Basically, I interviewed three international people on campus about challenges they have regarding to life in State College and studying at Penn State. All questions brought about negative responses. They all felt being so far away from home and experience different culture is not as pleasant as what they imagine. They came to America where everything is so different than where they came from. Even though they try to adjust to the environment and learn new ways of living, they felt so frustrated without getting support or finding useful resources easily. Language is the big barrier for them to communicate with others and participate in either academic activities or social gathering. The reactions people present decrease their confidence in speaking English and gave them pressure to say what they think. Although Penn State is a large university with growing body of international students from a variety of countries, international students do not feel the sense of belonging and felt difficult to get involved in American society. They normally hang out with students from other countries because they are in the similar situation and understand each other. The reason for not able to become friends of Americans is not their choices but Americans are not good hosts to actively invite them or try to know them. The view of thinking oneself first or not being friendly to others is really against cultural values of most international students. This unfriendly environment including people, facility and curriculum gives international students hard time to succeed and need to struggle to find their own ways to survive or being appreciated.
I interviewed two international students, one who is part of a national program and one who came here on her own. Responses to the questions were mixed, but common themes emerged. While both utilized the university in providing housing support, they both found the options expensive and not ideal. There was no support for either of them in learning about the campus and bus system and both relied on other international students in helping them navigate life in State College and Penn State. One student did not know about all the organizations and resources available to her until a long time after she was here. Another area of concern was in the area of assignments and professors.

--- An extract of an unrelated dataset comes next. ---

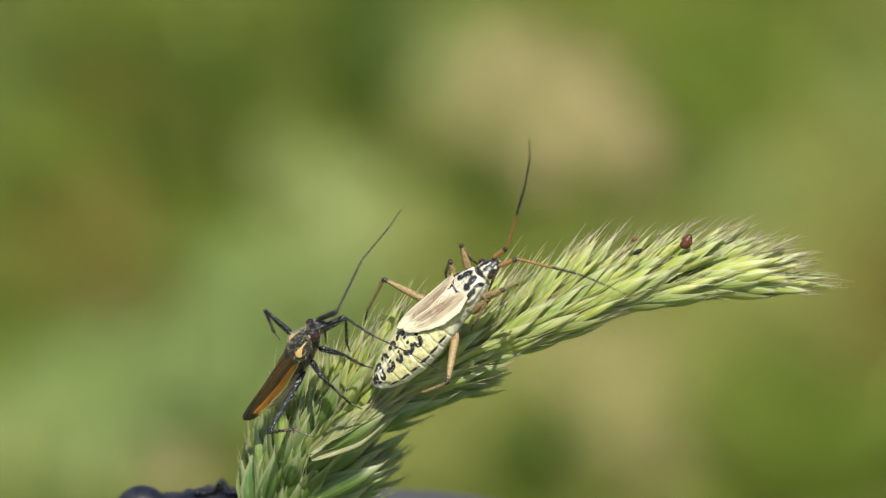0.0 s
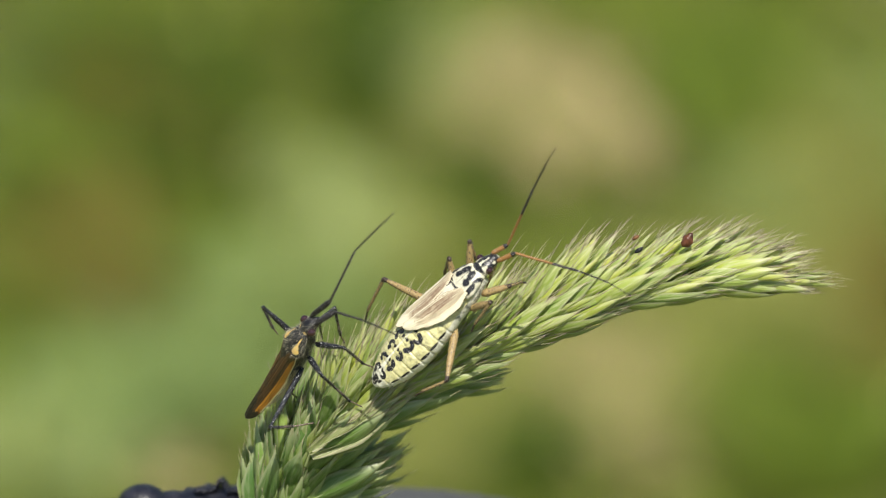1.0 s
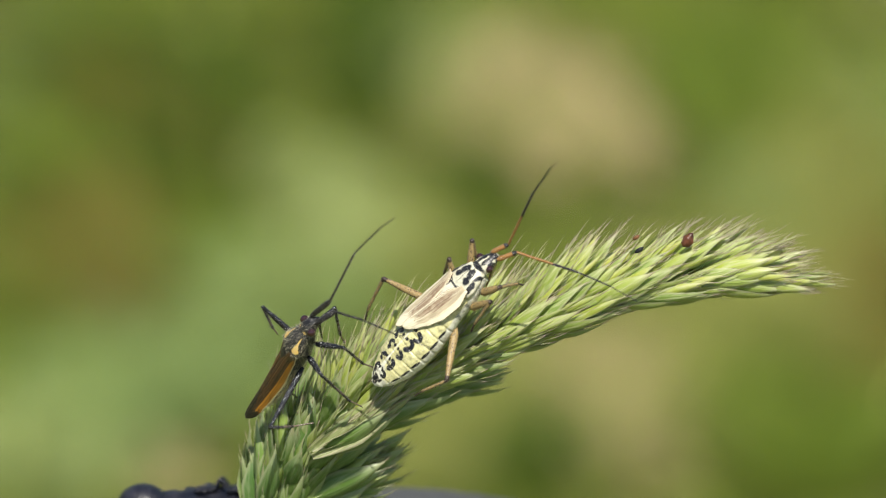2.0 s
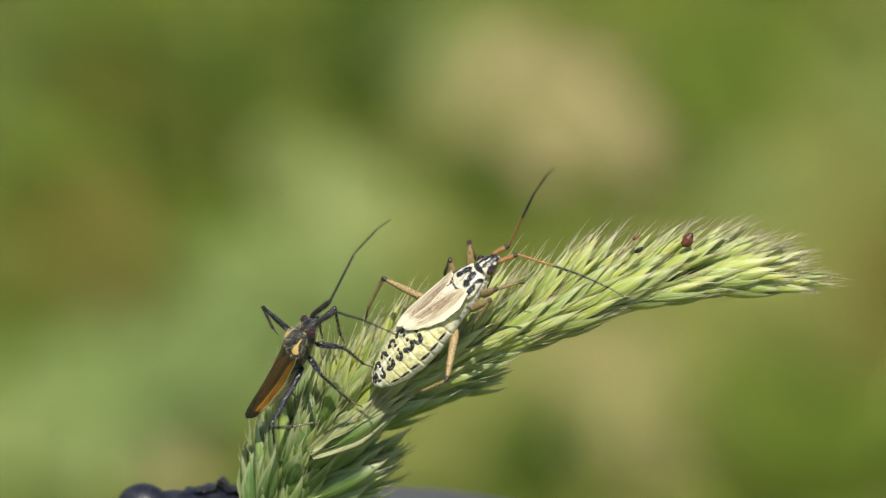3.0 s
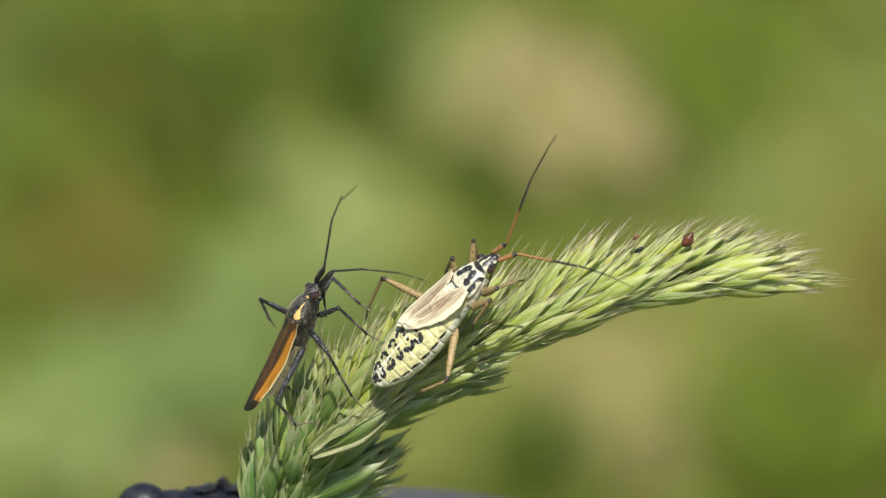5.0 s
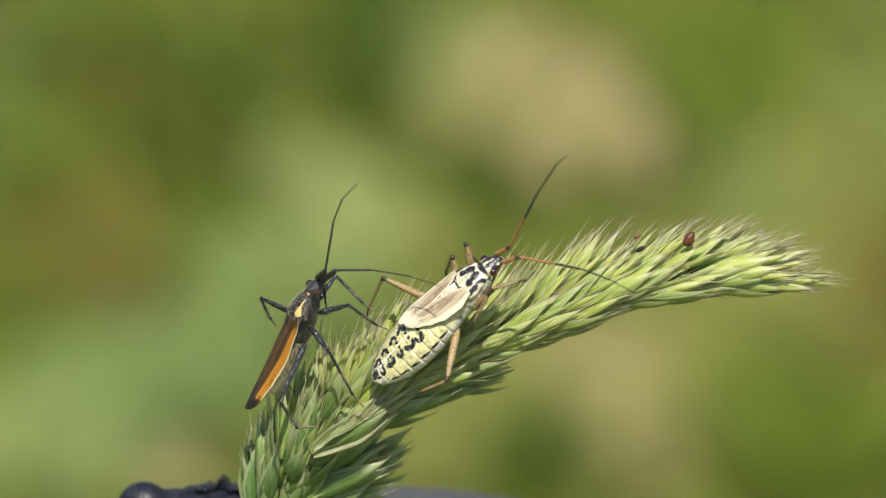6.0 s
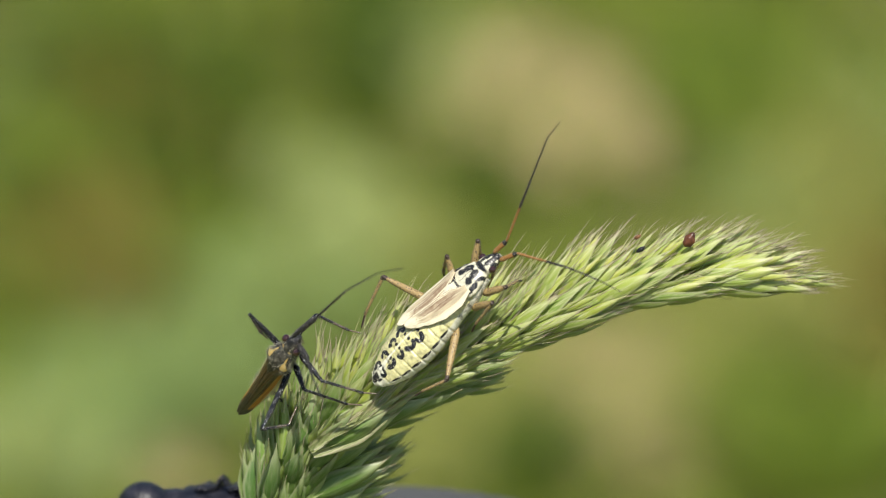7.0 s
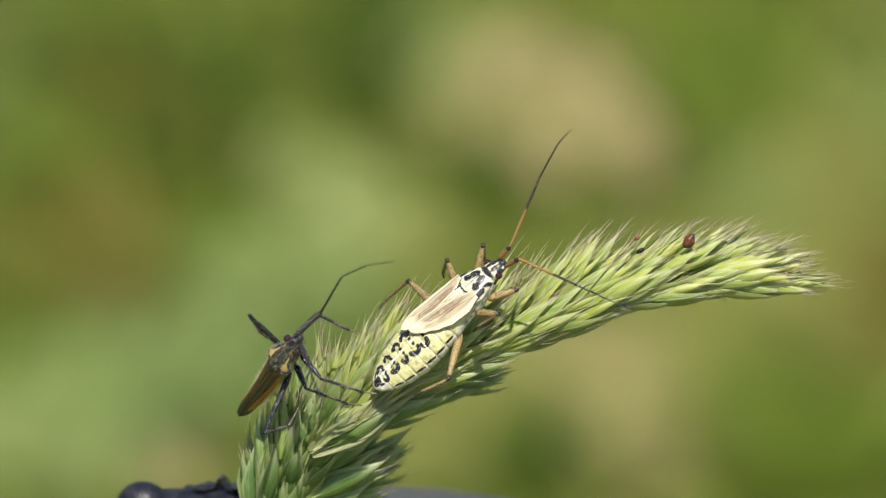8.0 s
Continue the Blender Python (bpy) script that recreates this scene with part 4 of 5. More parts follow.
    # female leg fl
    tip = [(-1.59, 8.31, 0.99), (-1.56, 8.39, 0.95), (-1.54, 8.46, 0.90), (-1.52, 8.52, 0.85), (-1.27, 8.72, 0.78), (-1.19, 8.82, 0.71),
        (-1.26, 8.73, 0.79), (-1.40, 8.63, 0.82), (-1.42, 8.60, 0.84), (-1.43, 8.58, 0.86), (-1.44, 8.56, 0.87), (-1.40, 8.62, 0.83),
        (-1.33, 8.73, 0.75), (-1.20, 8.89, 0.59), (-1.34, 8.46, 1.02), (-1.30, 8.32, 1.14), (-1.47, 8.46, 0.94), (-1.30, 8.68, 0.83),
        (-1.20, 8.72, 0.82), (-1.13, 8.84, 0.70), (-1.17, 8.86, 0.66), (-1.13, 8.90, 0.62), (-1.05, 8.98, 0.51), (-1.41, 8.98, 0.28),
        (-1.43, 8.97, 0.29), (-1.25, 8.99, 0.40), (-1.24, 8.92, 0.53)]
    swing(hen_limbs["femur_fl"], (-0.62, 7.20, -0.50), tip)
    joint = tip
    tip = [(-1.26, 7.81, -0.60), (-1.23, 7.82, -0.62), (-1.21, 7.84, -0.64), (-1.19, 7.85, -0.67), (-0.95, 7.89, -0.66), (-0.88, 7.90,
        -0.69), (-0.93, 7.90, -0.66), (-1.06, 7.90, -0.68), (-1.05, 7.89, -0.66), (-1.04, 7.89, -0.65), (-1.03, 7.89, -0.64), (-1.00, 7.89,
        -0.65), (-0.94, 7.89, -0.68), (-0.94, 7.93, -0.78), (-1.01, 7.77, -0.51), (-0.96, 7.80, -0.45), (-1.02, 7.78, -0.55), (-0.90, 7.83,
        -0.59), (-0.84, 7.84, -0.59), (-0.79, 7.88, -0.65), (-0.94, 7.93, -0.74), (-0.99, 7.99, -0.81), (-1.05, 8.14, -0.96), (-1.33, 8.11,
        -1.18), (-1.32, 8.15, -1.20), (-1.22, 8.15, -1.08), (-1.23, 8.17, -0.99)]
    swing(hen_limbs["tibia_fl"], joint, tip)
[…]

Since English is their second language, it takes them much longer to complete assignments and they don’t always understand everything the professor is saying as they sometimes talk too quickly. They both felt international students find comfort in associating with one another, but yet both felt students were missing out by not venturing outside their community.
Current Understanding of the Problem
International students face many challenges when coming to Penn State to live and work. These challenges can be grouped into several categories: a) acquiring housing and apartment mates, b) language challenges which impact classroom assignments, participation, and understanding of professors lectures and course expectations, c) finding their way around campus and learning what resources are available, and d) feeling accepted, appreciated and included by their American peers.
- Compile a list of the interviewees’ suggestions of the problems.
- Research other universities to see what type of support they provide.
- Create a plan to address our findings and the design challenge.
Glesne, C., & Peshkin, A. (1992). Becoming qualitative researchers: An introduction. White Plains, NY: Longman.